- **EXERCISE AIM**
Extract the lines of the material below, beginning with the first and ending with the line that holds "shutter > 0, shutter". Skip every picture.

- **GIVEN MATERIAL**

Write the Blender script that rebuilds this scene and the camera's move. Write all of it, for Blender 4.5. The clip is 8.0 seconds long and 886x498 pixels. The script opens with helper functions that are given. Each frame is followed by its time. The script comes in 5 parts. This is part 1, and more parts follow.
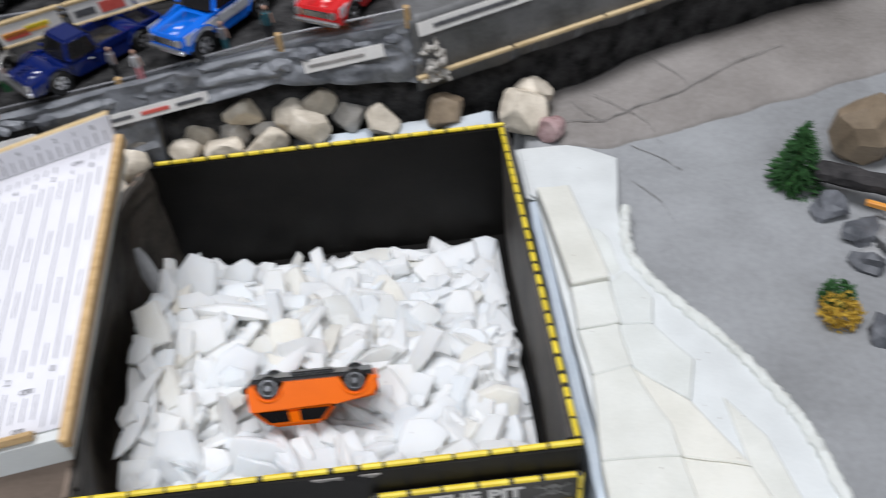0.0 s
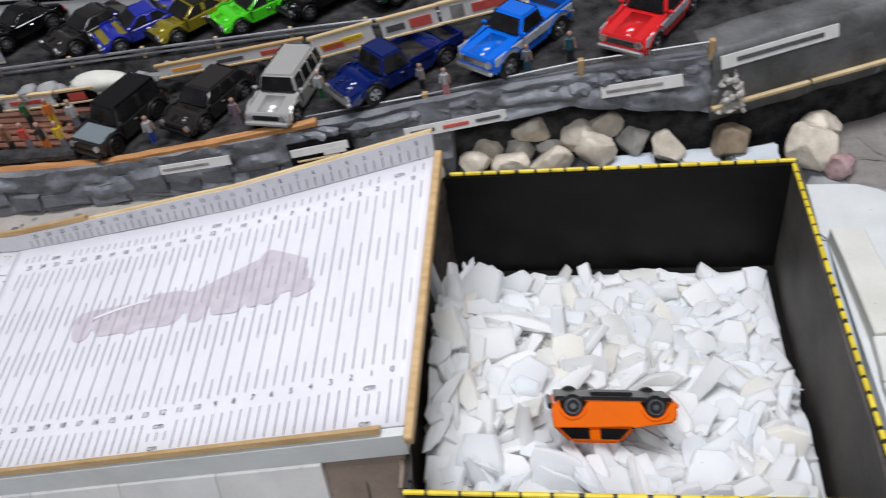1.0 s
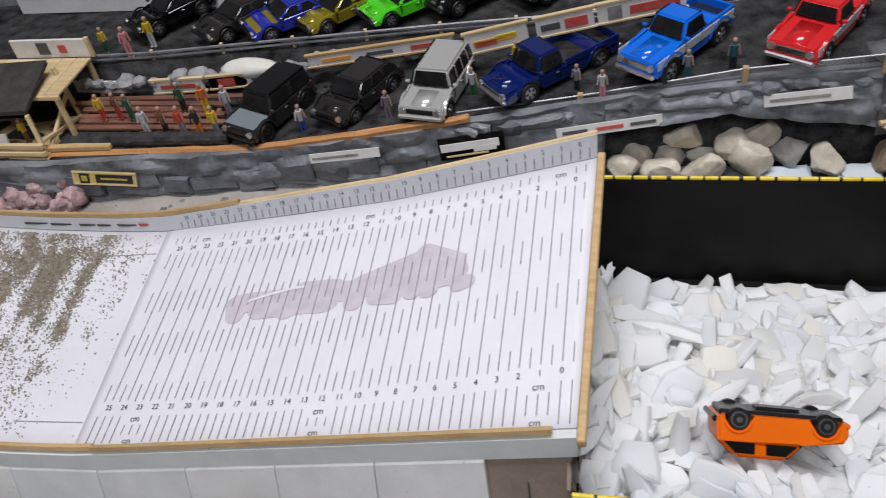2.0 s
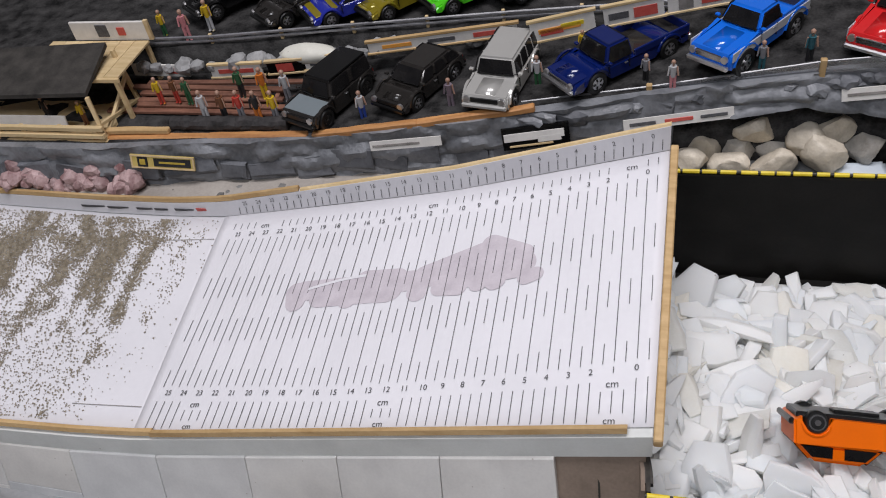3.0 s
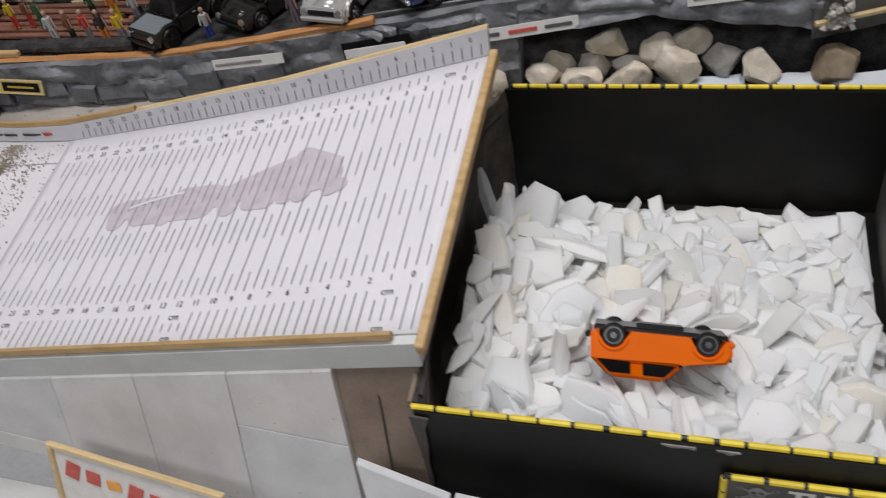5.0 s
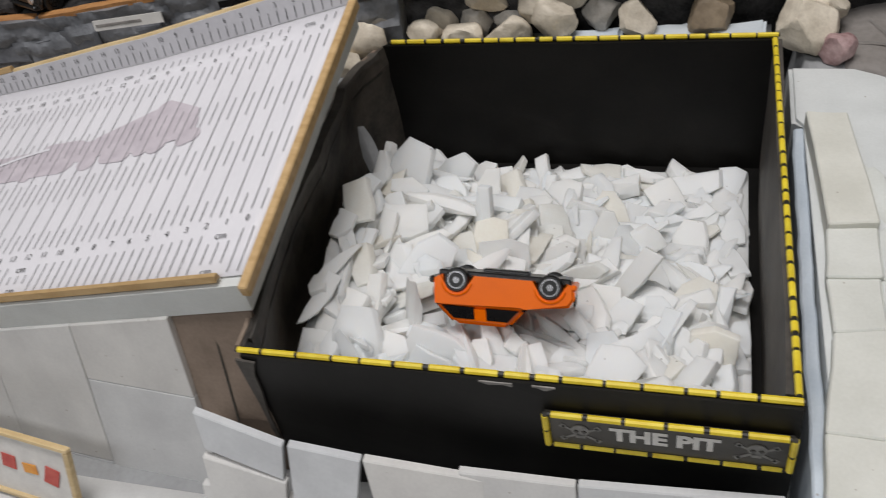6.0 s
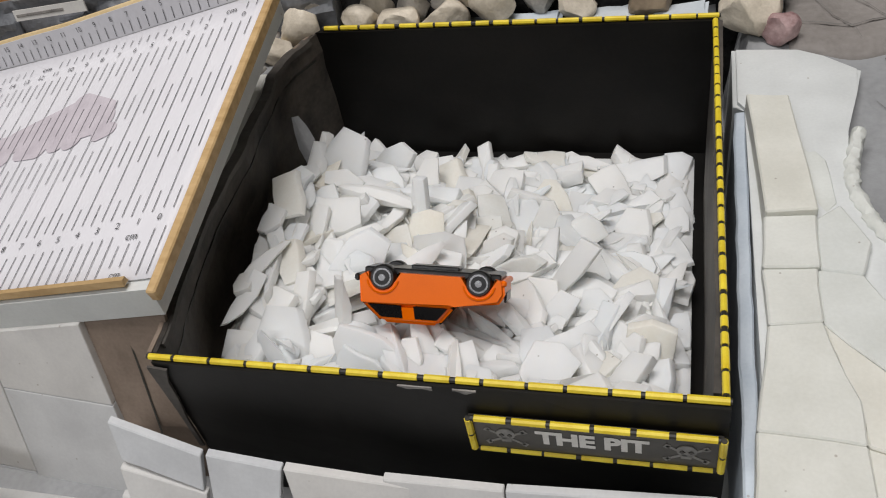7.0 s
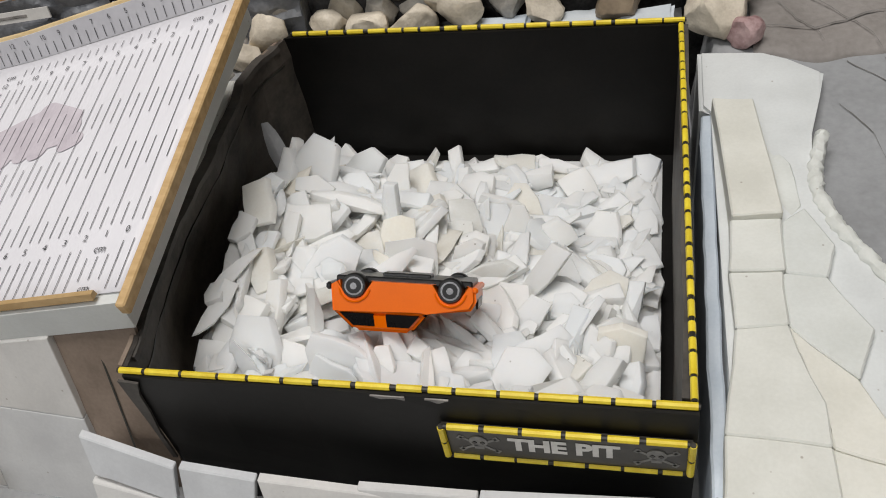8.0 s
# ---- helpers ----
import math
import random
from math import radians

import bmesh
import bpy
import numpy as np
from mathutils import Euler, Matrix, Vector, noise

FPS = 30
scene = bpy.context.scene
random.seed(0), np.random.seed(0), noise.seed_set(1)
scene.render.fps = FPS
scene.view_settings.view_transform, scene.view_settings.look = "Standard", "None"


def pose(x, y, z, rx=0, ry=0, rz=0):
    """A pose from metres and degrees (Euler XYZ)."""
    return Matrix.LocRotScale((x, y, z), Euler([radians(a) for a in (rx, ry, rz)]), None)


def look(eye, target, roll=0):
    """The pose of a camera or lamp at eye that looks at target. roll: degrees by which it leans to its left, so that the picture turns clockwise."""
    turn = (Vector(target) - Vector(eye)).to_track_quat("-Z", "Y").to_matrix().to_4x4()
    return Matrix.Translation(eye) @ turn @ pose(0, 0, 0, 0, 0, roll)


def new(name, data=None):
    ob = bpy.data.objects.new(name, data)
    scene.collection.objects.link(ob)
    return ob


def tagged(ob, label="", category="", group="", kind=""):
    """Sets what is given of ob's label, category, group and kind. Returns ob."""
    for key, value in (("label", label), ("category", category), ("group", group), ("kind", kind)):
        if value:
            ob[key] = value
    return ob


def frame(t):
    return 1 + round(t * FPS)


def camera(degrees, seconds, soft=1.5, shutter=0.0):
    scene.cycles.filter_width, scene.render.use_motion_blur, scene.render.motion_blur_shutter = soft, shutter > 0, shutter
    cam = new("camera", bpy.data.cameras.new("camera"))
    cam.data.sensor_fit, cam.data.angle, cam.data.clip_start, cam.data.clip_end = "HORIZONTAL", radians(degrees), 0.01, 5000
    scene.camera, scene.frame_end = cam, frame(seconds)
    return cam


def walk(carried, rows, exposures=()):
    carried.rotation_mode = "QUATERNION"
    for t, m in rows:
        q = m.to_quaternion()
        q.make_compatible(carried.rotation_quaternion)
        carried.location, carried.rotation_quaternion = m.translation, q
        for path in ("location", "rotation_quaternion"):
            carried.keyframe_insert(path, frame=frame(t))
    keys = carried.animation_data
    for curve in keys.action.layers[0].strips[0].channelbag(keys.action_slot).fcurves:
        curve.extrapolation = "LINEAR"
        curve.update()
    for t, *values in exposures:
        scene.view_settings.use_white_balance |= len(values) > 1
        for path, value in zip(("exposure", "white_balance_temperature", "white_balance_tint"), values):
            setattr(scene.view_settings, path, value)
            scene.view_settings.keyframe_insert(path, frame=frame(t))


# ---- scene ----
cam = camera(54.5, 8.0, soft=1.0, shutter=0.45)
PATH = [
    (0.0, (0.1534, -0.1866, 0.3887), (0.1553, 0.1756, 0.0440), -6.23),
    (0.5, (0.1144, -0.1858, 0.4095), (0.0640, 0.1746, 0.0667), -9.61),
    (1.0, (0.0785, -0.1867, 0.4257), (-0.0036, 0.1669, 0.0820), -10.47),
    (1.5, (0.0513, -0.1888, 0.4311), (-0.0507, 0.1612, 0.0890), -11.18),
    (2.0, (0.0253, -0.1936, 0.4315), (-0.0883, 0.1554, 0.0919), -10.70),
    (2.2, (0.0180, -0.1930, 0.4335), (-0.0991, 0.1536, 0.0927), -10.87),
    (3.3, (0.0016, -0.1923, 0.4269), (-0.1284, 0.1485, 0.0849), -11.18),
    (3.5, (0.0081, -0.1929, 0.4258), (-0.1232, 0.1462, 0.0826), -11.34),
    (4.0, (0.0330, -0.1918, 0.4173), (-0.1013, 0.1446, 0.0726), -11.79),
    (4.5, (0.0644, -0.1834, 0.3948), (-0.0735, 0.1519, 0.0503), -12.37),
    (4.7, (0.0805, -0.1753, 0.3856), (-0.0621, 0.1561, 0.0394), -13.02),
    (5.8, (0.1529, -0.1752, 0.3529), (0.0122, 0.1524, 0.0024), -13.42),
    (6.0, (0.1647, -0.1725, 0.3434), (0.0237, 0.1578, -0.0046), -13.44),
    (6.5, (0.1778, -0.1643, 0.3370), (0.0437, 0.1643, -0.0152), -13.51),
    (7.0, (0.1819, -0.1546, 0.3325), (0.0517, 0.1714, -0.0235), -13.63),
    (7.5, (0.1829, -0.1522, 0.3344), (0.0626, 0.1743, -0.0247), -13.01),
    (8.0, (0.1832, -0.1516, 0.3366), (0.0677, 0.1752, -0.0238), -12.78),
]
walk(cam, [(t, look(eye, target, roll)) for t, eye, target, roll in PATH],
     [(0.0, 0.32, 6150, 11), (1.0, 0.24, 6150, 12), (2.0, 0.08, 6250, 13), (3.5, -0.06, 6400, 15), (4.5, -0.10, 6480, 14), (6.0, -0.14, 6580, 11), (7.0, -0.05, 6640, 11), (8.0, 0.0, 6700, 10)])

# ---- light: unseen ceiling lamp plus an added front fill, in a closed room ----
world = bpy.data.worlds.new("room_world")
world.use_nodes = True
world.node_tree.nodes["Background"].inputs[0].default_value = (0.5, 0.5, 0.52, 1)
world.node_tree.nodes["Background"].inputs[1].default_value = 0.1
scene.world = world


def area_lamp(name, eye, target, sx, sy, watts, colour):
    data = bpy.data.lights.new(name, "AREA")
    data.shape, data.size, data.size_y, data.energy, data.color = "RECTANGLE", sx, sy, watts, colour
    ob = new(name, data)
    ob.matrix_world = look(eye, target)
    return ob


area_lamp("ceiling_lamp", (0.05, 0.06, 1.56), (0.05, 0.16, 0.0), 0.9, 0.40, 17.0, (1.0, 0.985, 0.985))
# added fill that brightens the faces turned to the camera
area_lamp("front_fill_lamp", (-0.24, -0.95, 1.56), (0.0, 0.05, 0.0), 0.9, 0.40, 12.5, (0.93, 0.96, 1.0))

# ---- materials ----
def surface(name, c1, c2, rough=0.6, scale=60.0, fine=900.0, bump=0.15, metal=0.0, coat=0.0, vary=0.0, spec=0.5, depth=0.0004, mix=0.5):
    """Two colours mixed by a broad and a fine noise, with fine relief; vary: change from object to object."""
    m = bpy.data.materials.new(name)
    m.use_nodes = True
    n, l = m.node_tree.nodes, m.node_tree.links
    b = n["Principled BSDF"]
    b.inputs["Roughness"].default_value = rough
    b.inputs["Metallic"].default_value = metal
    b.inputs["Coat Weight"].default_value = coat
    b.inputs["Coat Roughness"].default_value = 0.08
    b.inputs["Specular IOR Level"].default_value = spec
    tc = n.new("ShaderNodeTexCoord")
    off = n.new("ShaderNodeVectorMath")
    info = n.new("ShaderNodeObjectInfo")
    wide = n.new("ShaderNodeTexNoise")
    grain = n.new("ShaderNodeTexNoise")
    wide.inputs["Scale"].default_value, wide.inputs["Detail"].default_value = scale, 4
    grain.inputs["Scale"].default_value, grain.inputs["Detail"].default_value = fine, 3
    l.new(tc.outputs["Object"], off.inputs[0])
    l.new(info.outputs["Random"], off.inputs[1])
    l.new(off.outputs[0], wide.inputs["Vector"])
    l.new(off.outputs[0], grain.inputs["Vector"])
    add = n.new("ShaderNodeMath")
    add.operation = "MULTIPLY_ADD"
    add.inputs[1].default_value = 0.35
    l.new(grain.outputs["Fac"], add.inputs[0])
    l.new(wide.outputs["Fac"], add.inputs[2])
    ramp = n.new("ShaderNodeMapRange")
    ramp.inputs["From Min"].default_value = 0.45 + 0.4 * (0.5 - mix)
    ramp.inputs["From Max"].default_value = 0.90 + 0.4 * (0.5 - mix)
    l.new(add.outputs[0], ramp.inputs["Value"])
    col = n.new("ShaderNodeMix")
    col.data_type = "RGBA"
    col.inputs[6].default_value, col.inputs[7].default_value = (*c1, 1), (*c2, 1)
    l.new(ramp.outputs[0], col.inputs[0])
    out = col.outputs[2]
    if vary:
        hsv = n.new("ShaderNodeHueSaturation")
        vr = n.new("ShaderNodeMapRange")
        vr.inputs["To Min"].default_value, vr.inputs["To Max"].default_value = 1 - vary, 1 + vary * 0.5
        l.new(info.outputs["Random"], vr.inputs["Value"])
        l.new(vr.outputs[0], hsv.inputs["Value"])
        l.new(out, hsv.inputs["Color"])
        out = hsv.outputs[0]
    l.new(out, b.inputs["Base Color"])
    if bump:
        bp = n.new("ShaderNodeBump")
        bp.inputs["Strength"].default_value, bp.inputs["Distance"].default_value = bump, depth
        l.new(add.outputs[0], bp.inputs["Height"])
        l.new(bp.outputs[0], b.inputs["Normal"])
    return m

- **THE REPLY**
Write the Blender script that rebuilds this scene and the camera's move. Write all of it, for Blender 4.5. The clip is 8.0 seconds long and 886x498 pixels. The script opens with helper functions that are given. Each frame is followed by its time. The script comes in 5 parts. This is part 1, and more parts follow.
0.0 s
1.0 s
2.0 s
3.0 s
5.0 s
6.0 s
7.0 s
8.0 s
# ---- helpers ----
import math
import random
from math import radians

import bmesh
import bpy
import numpy as np
from mathutils import Euler, Matrix, Vector, noise

FPS = 30
scene = bpy.context.scene
random.seed(0), np.random.seed(0), noise.seed_set(1)
scene.render.fps = FPS
scene.view_settings.view_transform, scene.view_settings.look = "Standard", "None"


def pose(x, y, z, rx=0, ry=0, rz=0):
    """A pose from metres and degrees (Euler XYZ)."""
    return Matrix.LocRotScale((x, y, z), Euler([radians(a) for a in (rx, ry, rz)]), None)


def look(eye, target, roll=0):
    """The pose of a camera or lamp at eye that looks at target. roll: degrees by which it leans to its left, so that the picture turns clockwise."""
    turn = (Vector(target) - Vector(eye)).to_track_quat("-Z", "Y").to_matrix().to_4x4()
    return Matrix.Translation(eye) @ turn @ pose(0, 0, 0, 0, 0, roll)


def new(name, data=None):
    ob = bpy.data.objects.new(name, data)
    scene.collection.objects.link(ob)
    return ob


def tagged(ob, label="", category="", group="", kind=""):
    """Sets what is given of ob's label, category, group and kind. Returns ob."""
    for key, value in (("label", label), ("category", category), ("group", group), ("kind", kind)):
        if value:
            ob[key] = value
    return ob


def frame(t):
    return 1 + round(t * FPS)


def camera(degrees, seconds, soft=1.5, shutter=0.0):
    scene.cycles.filter_width, scene.render.use_motion_blur, scene.render.motion_blur_shutter = soft, shutter > 0, shutter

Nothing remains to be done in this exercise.